Take every line from the first down to the line with "tuft(x, y, 0.75, 0.13, 90, BANKLEAF" and set it down exactly, without the pictures.

-- Start --

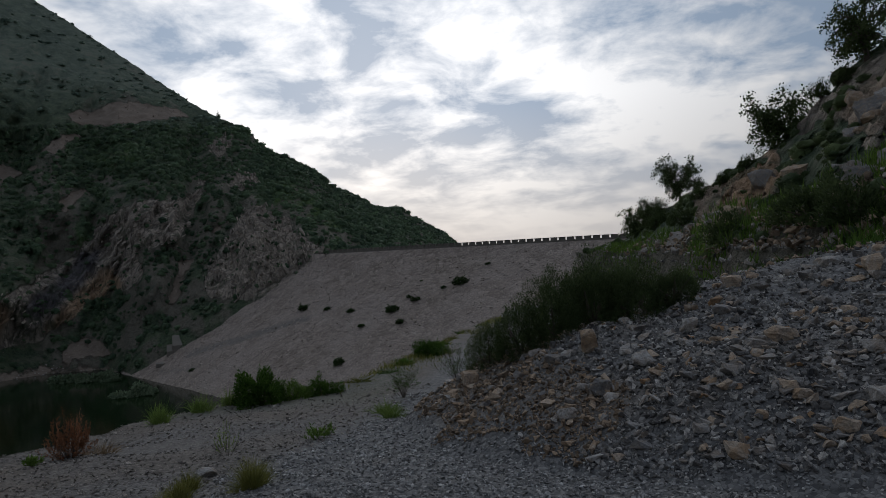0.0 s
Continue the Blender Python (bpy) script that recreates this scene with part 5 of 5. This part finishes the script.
# grass along the track's verge
q = np.random.default_rng(861)
for k in range(10):
    t = (k / 9) ** 1.3
    x, y = -3.4 + 2.6 * t + q.normal(0, 0.25), 18 + 20 * t + q.normal(0, 0.6)
    tuft(x, y, 0.75, 0.13, 90, BANKLEAF if k % 2 else OLIVE, "low green grass on the track verge", "grass", "verge grass", 0.009, 0.25 * q.random(), "verge_grass")


def verge_band():
    """Thin grass along the edge of the track above the dam face."""
    q = np.random.default_rng(873)
    n = 3000
    t = q.uniform(0, 1, n) ** 0.8
    off = q.normal(0, 0.5, n)
    x = np.interp(t, [0, 0.3, 0.6, 1], [-3.7, -2.5, -1.7, 0.6]) + off
    y = np.interp(t, [0, 0.3, 0.6, 1], [17.2, 23.0, 29.0, 42.0]) + q.normal(0, 0.8, n)
    ok = fbm(x * 0.7, y * 0.4, 874, 3) > 0.05
    x, y = x[ok], y[ok]
    base = np.stack([x, y, ground_z(x, y)], -1)
    tip = base + np.stack([q.normal(0, 0.06, len(x)), q.normal(0, 0.06, len(x)), q.uniform(0.05, 0.2, len(x))], -1)
    v, f = ribbons(base, tip, np.zeros((len(x), 3)), np.full(len(x), 0.022), 2)
    me = make_mesh("verge_band", v, f, True, {"tone": np.repeat(q.uniform(0, 1, len(x)), len(v) // len(x))})
    me.materials.append(OLIVE)
    tagged(new("verge_band", me), "thin green grass along the track verge", "grass", kind="stuff")


verge_band()

# dark shrubs on top of the rubble
DARK_SHRUBS = [(-0.09, 10.11, 0.64, 0.73), (0.39, 9.75, 0.82, 0.82), (0.86, 9.65, 0.9, 1.0), (1.43, 9.8, 0.98, 1.14), (1.99, 9.6, 0.98, 0.84), (2.56, 9.6, 0.78, 0.62), (1.15, 10.3, 0.9, 1.05), (1.8, 10.3, 0.9, 0.9)]
for k, (x, y, wd, hg) in enumerate(DARK_SHRUBS):
    leafy_mound("dark_shrub", Vector((x, y, gz(x, y) - 0.1)), wd * 1.3, hg * 1.15, 15000, DARKLEAF, "dense dark green feathery shrub on the rubble slope", 940 + k, 0.034, 0.008, 0.6, 0.28)


def twig_bush(x, y, high, wide, seed):
    """An almost leafless bush of thin forked twigs."""
    q = np.random.default_rng(seed)
    ob = thing("twig_bush", Matrix.Translation((x, y, gz(x, y))), "thin grey-brown twiggy bush with few leaves by the track", "bush", "twiggy bushes by the track")
    bits, ends = [], []
    for k in range(22):
        a, lean = q.uniform(0, 2 * np.pi), q.uniform(0.1, 0.75)
        e = np.array([math.cos(a) * wide * lean, math.sin(a) * wide * lean, high * q.uniform(0.35, 1.0)])
        bits.append(tube([(0, 0, -0.05), e * (0.35, 0.35, 0.5), e], [0.0042, 0.003, 0.0015], 5))
        for j in range(6):
            t = q.uniform(0.35, 0.95)
            f0 = e * t
            f1 = f0 + np.array([q.normal(0, 0.12), q.normal(0, 0.12), q.uniform(0.05, 0.16)]) * high
            bits.append(tube([f0, (f0 + f1) / 2 + (0, 0, 0.01), f1], [0.002, 0.0015, 0.0008], 4))
            ends += [f1, (f0 + f1) / 2]
    v, f = join(bits)
    part("branchwork", make_mesh("branchwork", v, f), BARK, ob)
    at = np.repeat(np.array(ends), 5, axis=0) + q.normal(0, 0.025, (len(ends) * 5, 3))
    v, f = leaves(at, q.normal(size=at.shape) + (0, 0, 0.5), 0.03 * q.uniform(0.6, 1.4, len(at)), 0.012 * q.uniform(0.6, 1.4, len(at)))
    part("foliage", make_mesh("foliage", v, f, True, {"tone": np.repeat(q.uniform(0, 0.6, len(at)), 4)}), BANKLEAF, ob)


twig_bush(-2.03, 14.24, 0.72, 0.8, 991)
twig_bush(-0.99, 16.15, 1.0, 0.9, 992)


def grass_band():
    """Rough grass behind the rubble slope."""
    q = np.random.default_rng(871)
    n = 15000
    a, r0 = np.radians(q.uniform(-36, -9, n)), q.uniform(12.5, 27, n)
    x, y = -r0 * np.sin(a), r0 * np.cos(a)
    ok = fbm(x * 0.5, y * 0.5, 872, 3) > -0.25
    x, y = x[ok], y[ok]
    base = np.stack([x, y, ground_z(x, y)], -1)
    tip = base + np.stack([q.normal(0, 0.08, len(x)), q.normal(0, 0.08, len(x)), q.uniform(0.08, 0.28, len(x))], -1)
    v, f = ribbons(base, tip, np.zeros((len(x), 3)), np.full(len(x), 0.02), 2)
    me = make_mesh("grass_band", v, f, True, {"tone": np.repeat(q.uniform(0, 0.6, len(x)), len(v) // len(x))})
    me.materials.append(BANKLEAF)
    tagged(new("rough_grass", me), "rough green grass behind the rubble slope", "grass", kind="stuff")


grass_band()


def abutment_apron():
    """Fallen rock and rough grass along the foot of the abutment."""
    q = np.random.default_rng(877)
    X, Y, Z, AZ, EL, sv, at = near_data

    def spots(n, top):
        k = np.nonzero(((AZ < -10) & (AZ > -40) & (sv > -0.01) & (sv < top)).ravel())[0]
        k = q.choice(k, n)
        return np.stack([X.flat[k], Y.flat[k], Z.flat[k]], -1) + q.normal(0, 0.25, (n, 3)) * (1, 1, 0)

    p = spots(2600, 0.22)
    spread("apron_rubble", [low_stone(940 + j, 0.6) for j in range(8)], p, 0.08 + 0.7 * q.beta(0.8, 5.0, len(p)), 0.6, ROCK_BROWN, "fallen stone along the foot of the abutment", "rubble")
    low = np.arange(6 * X.shape[1], 13 * X.shape[1])
    low = low[(AZ.flat[low] < -9) & (AZ.flat[low] > -42)]
    k = q.choice(low, 2200)
    p = np.stack([X.flat[k], Y.flat[k], Z.flat[k]], -1) + q.normal(0, 0.2, (len(k), 3)) * (1, 1, 0)
    spread("toe_rubble", [low_stone(945 + j, 0.6) for j in range(8)], p, 0.08 + 0.5 * q.beta(0.8, 5.0, len(k)), 0.6, ROCK_MIX, "grey stone at the toe of the abutment", "rubble")
    p = spots(700, 0.3)
    spread("pale_apron_rocks", [low_stone(950 + j, 0.7) for j in range(8)], p, 0.12 + 0.9 * q.beta(0.9, 4.5, len(p)), 0.6, ROCK_PALE, "pale fallen rock along the foot of the abutment", "rocks")
    k = q.choice(low, 7000)
    base = np.concatenate([spots(14000, 0.3), np.stack([X.flat[k], Y.flat[k], Z.flat[k]], -1) + q.normal(0, 0.2, (len(k), 3)) * (1, 1, 0)])
    base = base[fbm(base[:, 0] * 0.4, base[:, 1] * 0.4, 878, 3) > -0.2]
    tip = base + np.stack([q.normal(0, 0.1, len(base)), q.normal(0, 0.1, len(base)), q.uniform(0.12, 0.5, len(base))], -1)
    v, f = ribbons(base, tip, np.zeros((len(base), 3)), np.full(len(base), 0.045), 2)
    me = make_mesh("apron_grass", v, f, True, {"tone": np.repeat(q.uniform(0, 1, len(base)), len(v) // len(base))})
    me.materials.append(MIDLEAF)
    tagged(new("apron_grass", me), "rough green grass at the foot of the abutment", "grass", kind="stuff")


abutment_apron()


# ---- trees on the abutment ----
def tree(spot, high, wide, seed, lean=0.0):
    r = np.random.default_rng(seed)
    ob = thing("tree", Matrix.Translation(spot), "small broad-crowned tree with open dark foliage on the abutment", "tree", "trees on the abutment")
    trunk = [(0, 0, -0.3), (0.02 * high + lean * 0.1, 0, 0.12 * high), (lean * 0.3, 0.02 * high, 0.32 * high), (lean * 0.5, 0, 0.55 * high)]
    v, f = tube(trunk, [0.045 * high, 0.034 * high, 0.026 * high, 0.014 * high], 7)
    stem = part("trunk", make_mesh("trunk", v, f), BARK, ob)
    bits, tips = [], []
    for k in range(26):
        a = r.uniform(0, 2 * np.pi)
        t = r.uniform(0.0, 1.0)
        b0 = np.array(trunk[1]) + (np.array(trunk[3]) - np.array(trunk[1])) * t
        e = np.array([math.cos(a) * wide * 0.5 * r.uniform(0.45, 0.95), math.sin(a) * wide * 0.5 * r.uniform(0.45, 0.95), high * r.uniform(0.16, 0.95)])
        m = (b0 + e) / 2 + (0, 0, 0.06 * high)
        bits.append(tube([b0, m, e], [0.016 * high, 0.010 * high, 0.004 * high], 5))
        for j in range(5):
            tips.append(e + r.normal(0, 0.12 * wide, 3) - (0, 0, 0.04 * high * j * r.random()))
            bits.append(tube([m, (m + tips[-1]) / 2, tips[-1]], [0.006 * high, 0.004 * high, 0.002 * high], 4))
    v, f = join(bits)
    part("branchwork", make_mesh("branchwork", v, f), BARK, stem, "forked grey-brown boughs")
    tips = np.array(tips)
    i = np.repeat(np.arange(len(tips)), 46)
    at = tips[i] + r.normal(0, 0.055 * wide, (len(i), 3))
    v, f = leaves(at, r.normal(size=(len(i), 3)) + (0, 0, 0.2), 0.055 * wide * r.uniform(0.6, 1.3, len(i)), 0.036 * wide * r.uniform(0.6, 1.3, len(i)))
    part("crown", make_mesh("crown", v, f, True, {"tone": np.repeat(r.uniform(0, 1, len(i)), 4)}), DARKLEAF, ob)
    return ob


tree(slope_spot(-16.0, 4.5), 2.7, 2.6, 881)
tree(slope_spot(-23.4, 8.4), 2.4, 2.8, 882, -0.8)
tree(slope_spot(-29.6, 13.2), 3.2, 2.6, 883, -0.6)
tree(slope_spot(-12.7, 2.2), 1.7, 2.3, 884)
tree(slope_spot(-13.8, 2.6), 2.0, 1.9, 885)
for k, (az, el, wd) in enumerate([(-14.3, 2.5, 2.2), (-16.2, 2.6, 1.8), (-19.6, 0.9, 2.2), (-25.5, 2.0, 2.6), (-28.0, 1.6, 2.2), (-26.5, 3.4, 1.6), (-17.6, 4.7, 1.5), (-19.4, 5.7, 1.3), (-21.2, 6.7, 1.3), (-24.6, 8.8, 1.3), (-26.6, 10.6, 1.3), (-28.2, 12.0, 1.4)]):
    leafy_mound("scrub", slope_spot(az, el), wd, wd * 0.6, 4500, DARKLEAF, "rounded dark green scrub at the foot of the rock face", 890 + k, 0.055, 0.02, 0.5)


# ---- outcrops on the abutment ----
def outcrop(az, el, wide, high, kind, seed):
    p = slope_spot(az, el)
    ob = new("outcrop_rock", KINDS[kind][0][seed % len(KINDS[kind][0])])
    r = random.Random(seed)
    ob.matrix_basis = Matrix.LocRotScale(p + Vector((0, 0, -0.35 * high)), Euler((r.uniform(-0.3, 0.3), r.uniform(-0.4, 0.4), r.uniform(0, 6.28))), (wide, wide * 0.8, high * 1.3))
    return tagged(ob, "pale weathered rock jutting out of the abutment slope" if kind != "t" else "tan weathered rock jutting out of the abutment slope", "rock", "outcrops on the abutment")


r = random.Random(55)
for k in range(60):
    az = r.uniform(-40, -18.5)
    ridge = np.interp(-az, [18, 20.6, 23.5, 26, 28.3, 30.8, 45], [5.3, 6.8, 8.4, 10.4, 12.5, 14, 20])
    el = 1.5 + (ridge - 2.6) * r.random()
    w1 = 0.4 + 0.9 * r.random() ** 1.6
    outcrop(az, el, w1, w1 * r.uniform(0.6, 1.1), r.choice("gpttg"), 1000 + k)
for az, el, w1, hg, kd in [(-15.3, 1.2, 1.3, 1.2, "p"), (-17.2, 0.9, 1.0, 0.7, "g"), (-13.2, 0.6, 1.2, 0.6, "p"), (-19.0, 0.8, 0.9, 0.5, "g")]:
    outcrop(az, el, w1, hg, kd, int(-az * 10))


# ---- willows standing in the water ----
for k, (x, y, wd) in enumerate([(-54.0, 80.6, 5.0), (-50.0, 80.2, 4.6), (-37.4, 67.4, 4.8), (-83.0, 59.3, 4.6), (-47.0, 79.0, 2.4)]):
    leafy_mound("water_shrub", Vector((x, y, WATER_Z - 0.1)), wd, wd * 0.22, 2400, mat_leaf("willow_leaves", (0.10, 0.14, 0.085), (0.24, 0.30, 0.19)) if k == 0 else bpy.data.materials["willow_leaves"],
                "grey-green shrub standing in the shallow water", 920 + k, 0.07, 0.04)


# ---- on the skyline ----
def ridge_spot(az, data):
    X, Y, Z, AZ, EL, sv, at = data
    k = np.argmin((AZ - az) ** 2 * 40 + (sv - 1.0) ** 2 * 100)
    return Vector((X.flat[k], Y.flat[k], Z.flat[k]))


for k, (az, wd, hg) in enumerate([(48.5, 1.6, 1.8), (22.1, 1.3, 1.9), (64.9, 2.4, 1.4), (20.4, 1.6, 0.9), (7.8, 2.2, 1.1), (59.9, 2.0, 1.2), (71.7, 1.4, 1.9), (13.6, 1.8, 1.0)]):
    leafy_mound("ridge_bush", ridge_spot(az, far_data) - Vector((0, 0, 0.2)), wd, hg, 500, SHRUB, "green bush standing out on the ridge line", 980 + k, 0.12, 0.07)


def far_house():
    """A low pale house on the distant ridge."""
    p = polar(82.0, 800.0, 0)
    p.z = 800 * math.tan(radians(15.45)) + EYE
    ob = thing("hilltop_house", Matrix.Translation(p) @ pose(0, 0, 0, 0, 0, 82), "small pale house on the distant ridge", "house")

    def block(name, sx, sy, z0, z1, mat, label=""):
        bm = bmesh.new()
        bmesh.ops.create_cube(bm, size=1.0)
        for v in bm.verts:
            v.co = Vector((v.co.x * sx, v.co.y * sy, z0 + (v.co.z + 0.5) * (z1 - z0)))
        me = bpy.data.meshes.new(name)
        bm.to_mesh(me)
        bm.free()
        return part(name, me, mat, ob, label)

    block("wall", 22, 9, -4, 3.4, CONCRETE, "pale plastered wall")
    block("roof", 24, 11, 3.4, 4.0, CONCRETE, "flat concrete roof")
    for x in (-7.5, -2.5, 2.5, 7.5):
        w1 = block("window", 1.8, 9.2, 1.0, 2.4, BARK, "dark window opening")
        w1.location.x = x


far_house()
tree(polar(89.4, 818.0, 818 * math.tan(radians(15.5))), 7.5, 8.0, 886)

-- End --

-- Exercise output --
0.0 s
Continue the Blender Python (bpy) script that recreates this scene with part 5 of 5. This part finishes the script.
# grass along the track's verge
q = np.random.default_rng(861)
for k in range(10):
    t = (k / 9) ** 1.3
    x, y = -3.4 + 2.6 * t + q.normal(0, 0.25), 18 + 20 * t + q.normal(0, 0.6)
    tuft(x, y, 0.75, 0.13, 90, BANKLEAF if k % 2 else OLIVE, "low green grass on the track verge", "grass", "verge grass", 0.009, 0.25 * q.random(), "verge_grass")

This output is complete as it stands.